Quick Basic Vanilla
This "Quick Basic Vanilla" recipe can be used as a "Model" recipe for a lot of your own Ice Cream "Experiments"
1 pint half and half
1 pint heavy whipping cream
1/2 gallon whole milk
2 cups sugar
1 tsp vanilla extract (or to taste-- vanilla is a strong flavor)
15 to 20 lbs ice
2 cups rock salt
- Place half and half and heavy whipping cream in freezer can.
- Add sugar and stir until disolved
- Add vanilla extract
- Add whole milk until the level reaches the fill line (*)
- Add paddle, top with lid and place in mixer
- Alternate ice and rock salt until area around can is filled to the top
- Plug in mixer
- Check every 15 minutes to add more ice and salt as the ice melts (**)
NOTES/HINTS:
- (*) I sometimes like to fill to an inch below the fill line so that the mixer doesn't have to work quite as hard and hopefully stop when the ice cream is a bit thicker... this practice can save on the manufacturer's recommended "pack time". This extra space sometimes also causes the cream in the ice cream to whip adding a bit more air, helping the ice cream stay soft when left-overs are frozen.
- (**) Watch for the "floating ice" syndrome... you'll think you have enough ice in the mixer, but the ice is just floating on warm water :(. If this happens, either drain enough water off so that the ice packs all the way to the bottom or push new ice down forcing water to leave by the drain hole.
- If you have done everything right and the mixer hasn't stopped after an hour, look though the clear top of the can-- if the ice cream has frothed all the way to the top, you're probably done and can stop and mixer and test your batch.

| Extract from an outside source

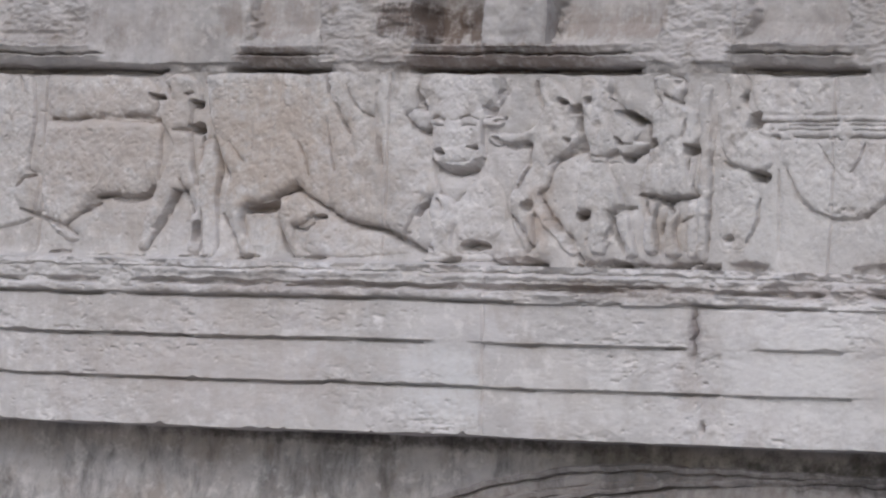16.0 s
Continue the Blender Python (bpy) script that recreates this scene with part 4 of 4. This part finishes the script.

If you can still see thick ice cream flowing through the paddle, you need to get colder ice :). Seriously, try freshening the ice, adding a little more salt, draining a bit of melt and waiting another 15 minutes.
- Ice Cream is pretty forgiving... as long as you keep to a few elementary proportions, your ice cream will turn out just fine. This "basic" recipe is close to my "ideal" when it comes to proportions :)
- Too much cream and you risk "freezing failure"-- not enough 'ice' in the 'ice cream' so you get a thick, cold frothy milk. Too much cream can also taint the ice cream with a chalky taste.
- Too little cream and you still get "ice cream", but it will freeze so hard that you may get a "brick" that just spins with your paddle. Also, when leftovers are refrigerated, the "ice cream" will become an "ice cube".
- Sugar is really just to taste, with the exception that too much sugar makes your ice cream into a cold syrup. Frozen leftovers do stay softer tho when there is a bit too much sugar.
- I love putting fruit in ice cream, but you'll find out fast that fruit is mostly water and frezes into tiny rock-hard chunks that are almost tasteless.
- Don't worry too much about whether you have a 4 quart or a 5 quart freezer. You can add more sugar or more cream to convert this recipe into a 5 quart recipe. In my experience, the ice cream turns out fine using this recipe for a 5 quart freezer.
- I usually buy the raw "sun salt" or similar product for water softeners which is really just rock salt in a 20 lb bag. Don't buy pellets.
- To save on ice costs, I have been known to freeze gallon milk bottles filled with water in my chest freezer the day before. Use any nearby gorilla to crush the ice while still in the milk bottle, break open into an ice chest and proceed with the process as tho you had bought the ice.
- On humid summer days I wrap the freezer in an old towel as an extra insulator.